### STATED PROBLEM
Each line of the listing must be transcribed exactly, except for the images, which should be excluded.

### GIVEN MATERIAL
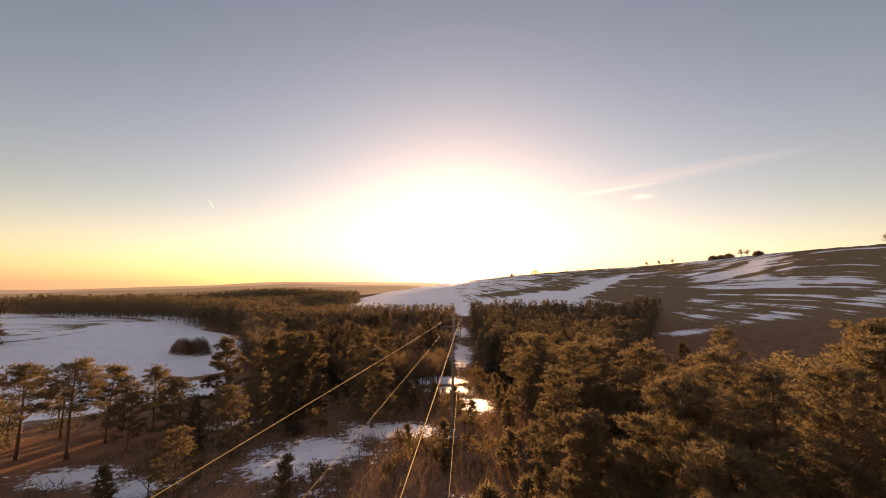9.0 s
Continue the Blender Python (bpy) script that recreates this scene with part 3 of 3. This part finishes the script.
# the trees that stand out: place and height of the top
for kind, spots in (
    (NEAR_SPRUCE, ((-12.6, 101.6, -2.4), (-25.4, 107.3, -2.9), (-20.9, 105.1, -0.9), (-17.6, 107.4, -1.2), (-23.9, 103.8, -2.2), (-22.6, 108.6, -1.9), (-27.6, 110.0, -3.2), (-13.5, 106.5, -2.6))),
    (GREAT_PINE, ((6.55, 13.7, 9.5),)),
    (NEAR_PINE, ((4.8, 18.4, 8.2), (-8.6, -5.4, 6.2), (-13.6, 19.6, 5.1), (-13.2, 25.7, 4.0), (8.8, 38.0, 4.4),
                 (-22.9, 62.9, 1.0), (-24.6, 53.2, 1.9), (-26.3, 54.4, 1.5), (10.5, 27.5, 6.8))),
    (CLOSE_PINE, ((-10.2, 87.9, 0.5), (-8.4, 89.5, 0.1), (-7.4, 80.8, 0.55), (-8.3, 93.0, -1.3), (5.0, -8.0, 7.6), (10.5, -8.6, 11.4), (5.1, 4.0, 8.4))),
    (BESIDE_PINE, ((-16.3, 89.3, -0.5), (-12.1, 94.2, -1.6), (-17.2, 86.1, -0.1), (-18.4, 84.5, -0.4), (-23.1, 84.9, -0.55), (4.1, 0.4, 7.6), (-6.3, 78.3, -0.2), (-4.4, 50.6, 2.7), (-6.9, 46.8, 2.8))),
    (TALL_PINE, ((-29.8, 73.0, -0.85), (-25.9, 72.8, -0.55), (-26.7, 76.2, -1.6), (-25.6, 79.2, -2.3))),
    (PINE, ((-20.8, 21.0, 4.5), (-18.6, 24.8, 4.0), (-18.0, 29.3, 3.7), (-22.0, 36.0, 1.9), (-26.6, 21.9, 3.3), (-29.4, 50.9, 1.5), (-33.5, 60.5, -0.4), (-40.0, 70.9, -1.3),
            (19.7, 67.0, 2.8), (30.4, 77.5, 2.8), (16.0, 56.0, 4.0), (40, 106.0, -0.8), (-36.0, 66.0, -1.6))),
    (SPRUCE, ((-30.5, 112.4, -3.6), (-29.5, 106.0, -4.6), (-17.0, 131.0, -0.3), (-6.5, 119.6, -0.2), (-5.6, 127.0, -2.6), (-32.0, 117.5, -4.0), (-26.5, 114.0, -3.0), (-20.5, 112.0, -2.6), (-9.5, 110.0, -2.8))),
):
    for x, y, top in spots:
        taken.append((x, y, 3.0))
        kind.put(x, y, top=top, rng=place_rng)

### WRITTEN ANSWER
9.0 s
Continue the Blender Python (bpy) script that recreates this scene with part 3 of 3. This part finishes the script.
# the trees that stand out: place and height of the top
for kind, spots in (
    (NEAR_SPRUCE, ((-12.6, 101.6, -2.4), (-25.4, 107.3, -2.9), (-20.9, 105.1, -0.9), (-17.6, 107.4, -1.2), (-23.9, 103.8, -2.2), (-22.6, 108.6, -1.9), (-27.6, 110.0, -3.2), (-13.5, 106.5, -2.6))),
    (GREAT_PINE, ((6.55, 13.7, 9.5),)),
    (NEAR_PINE, ((4.8, 18.4, 8.2), (-8.6, -5.4, 6.2), (-13.6, 19.6, 5.1), (-13.2, 25.7, 4.0), (8.8, 38.0, 4.4),
                 (-22.9, 62.9, 1.0), (-24.6, 53.2, 1.9), (-26.3, 54.4, 1.5), (10.5, 27.5, 6.8))),
    (CLOSE_PINE, ((-10.2, 87.9, 0.5), (-8.4, 89.5, 0.1), (-7.4, 80.8, 0.55), (-8.3, 93.0, -1.3), (5.0, -8.0, 7.6), (10.5, -8.6, 11.4), (5.1, 4.0, 8.4))),
    (BESIDE_PINE, ((-16.3, 89.3, -0.5), (-12.1, 94.2, -1.6), (-17.2, 86.1, -0.1), (-18.4, 84.5, -0.4), (-23.1, 84.9, -0.55), (4.1, 0.4, 7.6), (-6.3, 78.3, -0.2), (-4.4, 50.6, 2.7), (-6.9, 46.8, 2.8))),
    (TALL_PINE, ((-29.8, 73.0, -0.85), (-25.9, 72.8, -0.55), (-26.7, 76.2, -1.6), (-25.6, 79.2, -2.3))),
    (PINE, ((-20.8, 21.0, 4.5), (-18.6, 24.8, 4.0), (-18.0, 29.3, 3.7), (-22.0, 36.0, 1.9), (-26.6, 21.9, 3.3), (-29.4, 50.9, 1.5), (-33.5, 60.5, -0.4), (-40.0, 70.9, -1.3),
            (19.7, 67.0, 2.8), (30.4, 77.5, 2.8), (16.0, 56.0, 4.0), (40, 106.0, -0.8), (-36.0, 66.0, -1.6))),
    (SPRUCE, ((-30.5, 112.4, -3.6), (-29.5, 106.0, -4.6), (-17.0, 131.0, -0.3), (-6.5, 119.6, -0.2), (-5.6, 127.0, -2.6), (-32.0, 117.5, -4.0), (-26.5, 114.0, -3.0), (-20.5, 112.0, -2.6), (-9.5, 110.0, -2.8))),
):
    for x, y, top in spots:
        taken.append((x, y, 3.0))
        kind.put(x, y, top=top, rng=place_rng)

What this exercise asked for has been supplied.